- [Supplied material]
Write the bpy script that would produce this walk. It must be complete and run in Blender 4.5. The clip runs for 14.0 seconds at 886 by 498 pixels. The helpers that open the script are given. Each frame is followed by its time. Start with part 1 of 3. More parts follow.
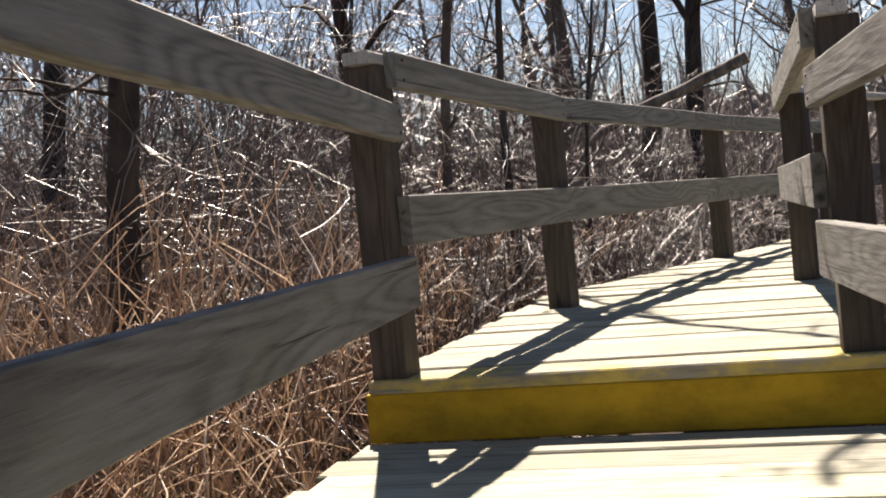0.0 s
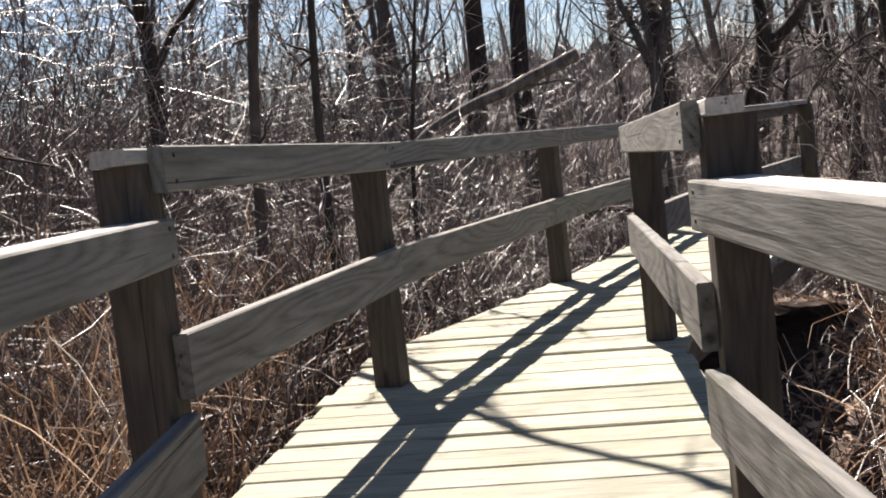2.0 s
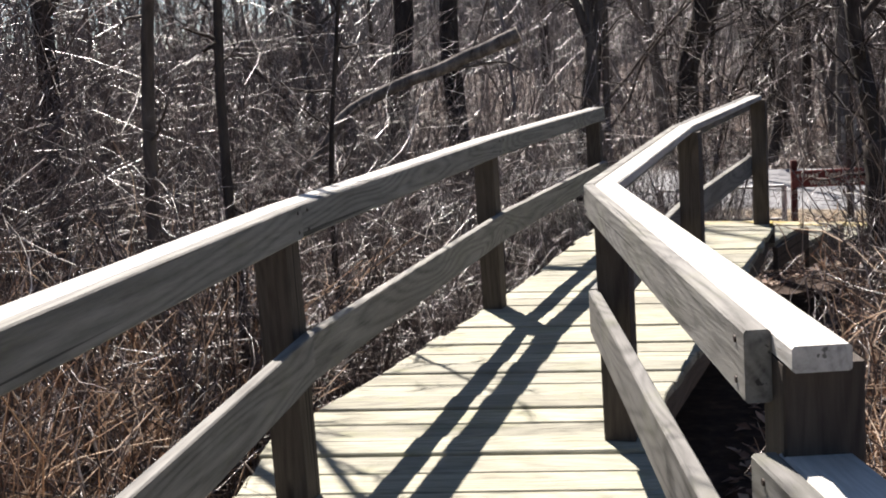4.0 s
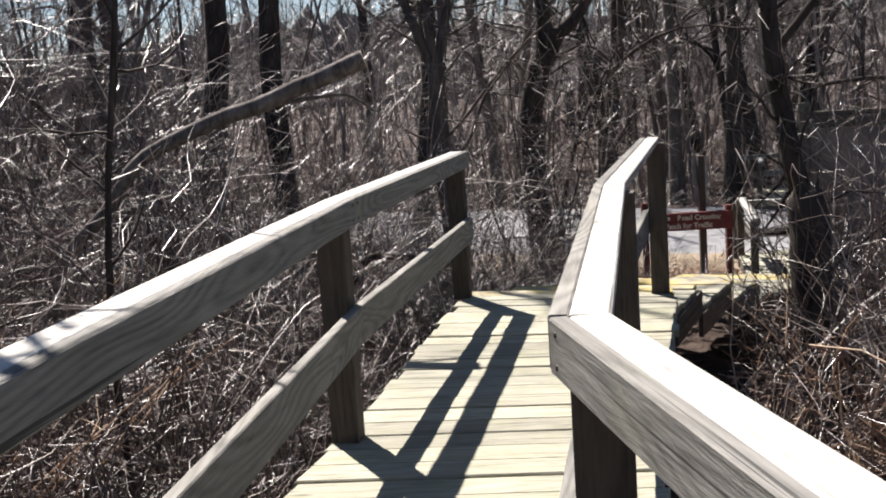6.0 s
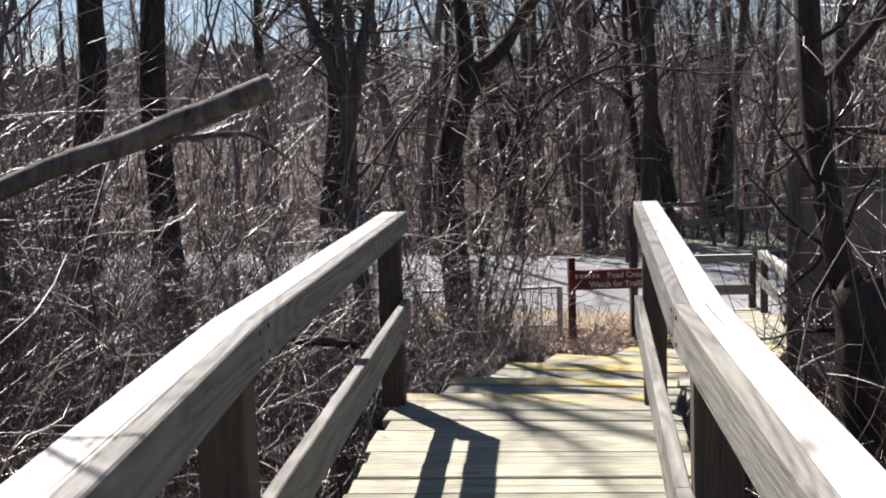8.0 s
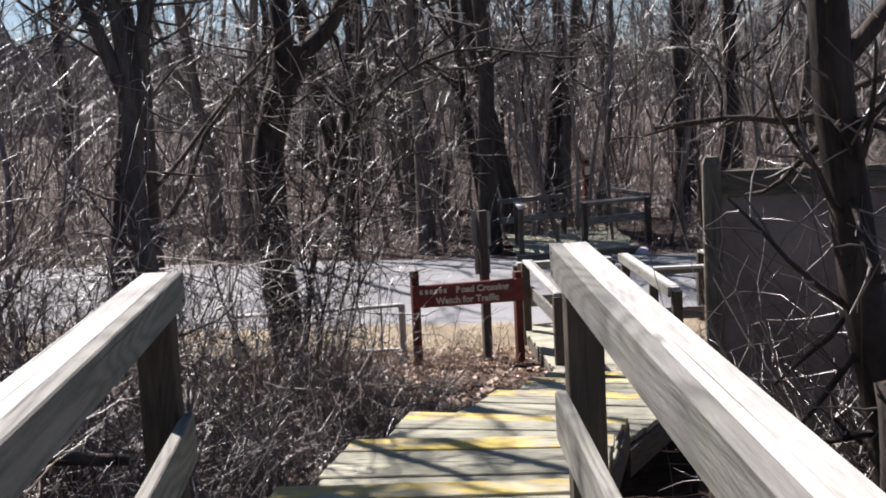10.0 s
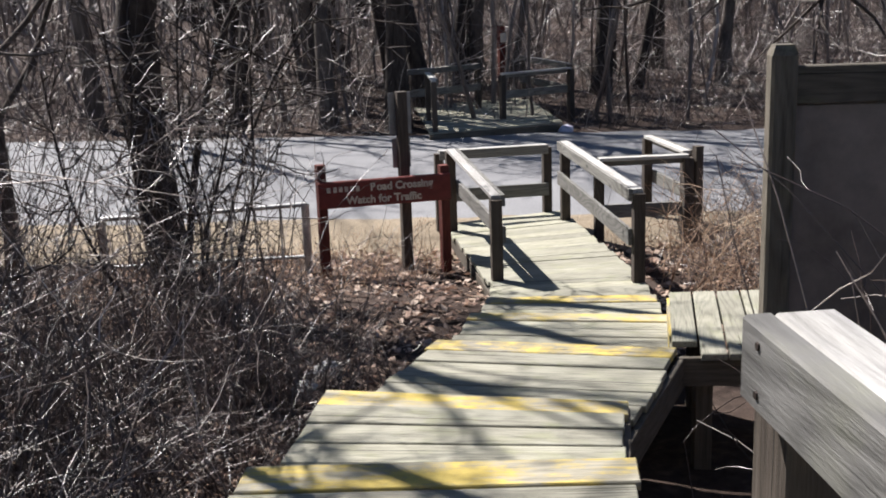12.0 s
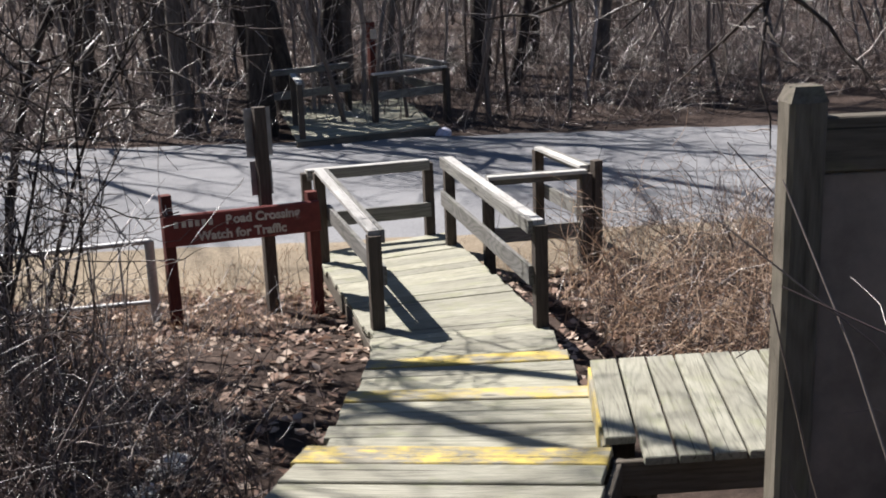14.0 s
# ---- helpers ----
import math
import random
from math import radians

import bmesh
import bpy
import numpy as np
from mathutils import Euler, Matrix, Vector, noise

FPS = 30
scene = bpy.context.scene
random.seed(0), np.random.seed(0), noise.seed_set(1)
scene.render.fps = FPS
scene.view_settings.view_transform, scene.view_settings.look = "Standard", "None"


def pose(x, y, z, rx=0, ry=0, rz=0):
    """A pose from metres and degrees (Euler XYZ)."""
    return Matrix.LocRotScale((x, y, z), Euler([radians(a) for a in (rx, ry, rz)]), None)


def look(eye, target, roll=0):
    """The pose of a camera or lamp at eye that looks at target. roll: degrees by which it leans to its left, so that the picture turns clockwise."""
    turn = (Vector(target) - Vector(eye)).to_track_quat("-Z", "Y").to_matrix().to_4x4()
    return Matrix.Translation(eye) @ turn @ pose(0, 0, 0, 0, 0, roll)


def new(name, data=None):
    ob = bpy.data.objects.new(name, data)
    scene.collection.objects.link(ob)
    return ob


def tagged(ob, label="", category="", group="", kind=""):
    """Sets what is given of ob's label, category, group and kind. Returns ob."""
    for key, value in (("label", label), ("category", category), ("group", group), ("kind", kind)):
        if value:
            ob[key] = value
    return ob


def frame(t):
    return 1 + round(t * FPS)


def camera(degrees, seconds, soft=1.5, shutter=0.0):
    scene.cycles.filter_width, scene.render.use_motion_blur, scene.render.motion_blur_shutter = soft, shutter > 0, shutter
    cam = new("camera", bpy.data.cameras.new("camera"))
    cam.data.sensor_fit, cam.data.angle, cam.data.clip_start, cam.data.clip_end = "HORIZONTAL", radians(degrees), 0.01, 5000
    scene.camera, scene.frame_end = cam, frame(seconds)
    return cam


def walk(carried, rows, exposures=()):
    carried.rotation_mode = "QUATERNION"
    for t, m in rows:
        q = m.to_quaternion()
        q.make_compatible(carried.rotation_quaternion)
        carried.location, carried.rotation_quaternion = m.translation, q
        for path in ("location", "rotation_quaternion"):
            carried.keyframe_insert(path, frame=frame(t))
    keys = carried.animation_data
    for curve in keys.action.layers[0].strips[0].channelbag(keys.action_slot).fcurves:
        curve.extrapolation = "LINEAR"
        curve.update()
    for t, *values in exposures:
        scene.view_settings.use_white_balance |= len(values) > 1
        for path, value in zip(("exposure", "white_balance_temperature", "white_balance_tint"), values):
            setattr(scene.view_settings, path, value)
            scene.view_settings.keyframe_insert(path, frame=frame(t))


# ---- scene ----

- [Aim of the exercise] Pictures stay out. Print the data exactly, from its first line through the line containing "import math".

- [Result of the exercise]
Write the bpy script that would produce this walk. It must be complete and run in Blender 4.5. The clip runs for 14.0 seconds at 886 by 498 pixels. The helpers that open the script are given. Each frame is followed by its time. Start with part 1 of 3. More parts follow.
0.0 s
2.0 s
4.0 s
6.0 s
8.0 s
10.0 s
12.0 s
14.0 s
# ---- helpers ----
import math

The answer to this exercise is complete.